Stored data:
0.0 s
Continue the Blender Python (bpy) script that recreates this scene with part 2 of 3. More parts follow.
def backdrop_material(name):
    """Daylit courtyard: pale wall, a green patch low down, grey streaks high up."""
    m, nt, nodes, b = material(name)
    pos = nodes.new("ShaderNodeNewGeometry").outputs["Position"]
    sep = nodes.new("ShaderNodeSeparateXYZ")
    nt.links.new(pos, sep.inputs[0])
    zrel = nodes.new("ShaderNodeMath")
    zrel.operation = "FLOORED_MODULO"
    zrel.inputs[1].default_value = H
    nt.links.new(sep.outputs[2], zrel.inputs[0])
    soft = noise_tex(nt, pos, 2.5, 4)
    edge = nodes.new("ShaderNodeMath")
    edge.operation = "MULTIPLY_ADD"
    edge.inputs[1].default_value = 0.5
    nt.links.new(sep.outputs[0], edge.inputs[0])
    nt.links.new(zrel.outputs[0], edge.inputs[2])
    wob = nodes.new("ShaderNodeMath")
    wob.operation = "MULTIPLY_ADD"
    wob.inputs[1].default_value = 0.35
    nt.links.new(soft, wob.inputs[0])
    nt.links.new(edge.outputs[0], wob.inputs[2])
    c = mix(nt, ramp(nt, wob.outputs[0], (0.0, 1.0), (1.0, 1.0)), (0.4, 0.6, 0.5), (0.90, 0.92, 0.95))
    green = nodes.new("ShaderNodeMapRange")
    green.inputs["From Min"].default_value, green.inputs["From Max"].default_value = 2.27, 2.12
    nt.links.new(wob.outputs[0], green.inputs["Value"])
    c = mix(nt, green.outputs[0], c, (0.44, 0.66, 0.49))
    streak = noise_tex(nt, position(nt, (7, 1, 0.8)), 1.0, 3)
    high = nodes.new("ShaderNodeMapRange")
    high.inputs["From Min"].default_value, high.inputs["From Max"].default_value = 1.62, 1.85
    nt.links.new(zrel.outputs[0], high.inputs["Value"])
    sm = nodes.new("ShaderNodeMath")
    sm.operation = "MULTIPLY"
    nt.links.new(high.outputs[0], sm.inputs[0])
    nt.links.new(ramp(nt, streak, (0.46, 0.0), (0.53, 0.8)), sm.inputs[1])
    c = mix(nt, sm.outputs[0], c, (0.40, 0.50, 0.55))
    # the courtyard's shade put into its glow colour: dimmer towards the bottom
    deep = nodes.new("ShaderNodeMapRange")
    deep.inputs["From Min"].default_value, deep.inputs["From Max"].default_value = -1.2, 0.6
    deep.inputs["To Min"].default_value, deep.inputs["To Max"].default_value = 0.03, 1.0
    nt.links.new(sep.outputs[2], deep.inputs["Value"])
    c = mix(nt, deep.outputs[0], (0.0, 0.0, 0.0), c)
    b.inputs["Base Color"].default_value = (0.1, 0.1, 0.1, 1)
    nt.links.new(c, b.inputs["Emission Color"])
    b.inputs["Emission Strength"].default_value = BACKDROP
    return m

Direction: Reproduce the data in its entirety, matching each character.

Result:
0.0 s
Continue the Blender Python (bpy) script that recreates this scene with part 2 of 3. More parts follow.
def backdrop_material(name):
    """Daylit courtyard: pale wall, a green patch low down, grey streaks high up."""
    m, nt, nodes, b = material(name)
    pos = nodes.new("ShaderNodeNewGeometry").outputs["Position"]
    sep = nodes.new("ShaderNodeSeparateXYZ")
    nt.links.new(pos, sep.inputs[0])
    zrel = nodes.new("ShaderNodeMath")
    zrel.operation = "FLOORED_MODULO"
    zrel.inputs[1].default_value = H
    nt.links.new(sep.outputs[2], zrel.inputs[0])
    soft = noise_tex(nt, pos, 2.5, 4)
    edge = nodes.new("ShaderNodeMath")
    edge.operation = "MULTIPLY_ADD"
    edge.inputs[1].default_value = 0.5
    nt.links.new(sep.outputs[0], edge.inputs[0])
    nt.links.new(zrel.outputs[0], edge.inputs[2])
    wob = nodes.new("ShaderNodeMath")
    wob.operation = "MULTIPLY_ADD"
    wob.inputs[1].default_value = 0.35
    nt.links.new(soft, wob.inputs[0])
    nt.links.new(edge.outputs[0], wob.inputs[2])
    c = mix(nt, ramp(nt, wob.outputs[0], (0.0, 1.0), (1.0, 1.0)), (0.4, 0.6, 0.5), (0.90, 0.92, 0.95))
    green = nodes.new("ShaderNodeMapRange")
    green.inputs["From Min"].default_value, green.inputs["From Max"].default_value = 2.27, 2.12
    nt.links.new(wob.outputs[0], green.inputs["Value"])
    c = mix(nt, green.outputs[0], c, (0.44, 0.66, 0.49))
    streak = noise_tex(nt, position(nt, (7, 1, 0.8)), 1.0, 3)
    high = nodes.new("ShaderNodeMapRange")
    high.inputs["From Min"].default_value, high.inputs["From Max"].default_value = 1.62, 1.85
    nt.links.new(zrel.outputs[0], high.inputs["Value"])
    sm = nodes.new("ShaderNodeMath")
    sm.operation = "MULTIPLY"
    nt.links.new(high.outputs[0], sm.inputs[0])
    nt.links.new(ramp(nt, streak, (0.46, 0.0), (0.53, 0.8)), sm.inputs[1])
    c = mix(nt, sm.outputs[0], c, (0.40, 0.50, 0.55))
    # the courtyard's shade put into its glow colour: dimmer towards the bottom
    deep = nodes.new("ShaderNodeMapRange")
    deep.inputs["From Min"].default_value, deep.inputs["From Max"].default_value = -1.2, 0.6
    deep.inputs["To Min"].default_value, deep.inputs["To Max"].default_value = 0.03, 1.0
    nt.links.new(sep.outputs[2], deep.inputs["Value"])
    c = mix(nt, deep.outputs[0], (0.0, 0.0, 0.0), c)
    b.inputs["Base Color"].default_value = (0.1, 0.1, 0.1, 1)
    nt.links.new(c, b.inputs["Emission Color"])
    b.inputs["Emission Strength"].default_value = BACKDROP
    return m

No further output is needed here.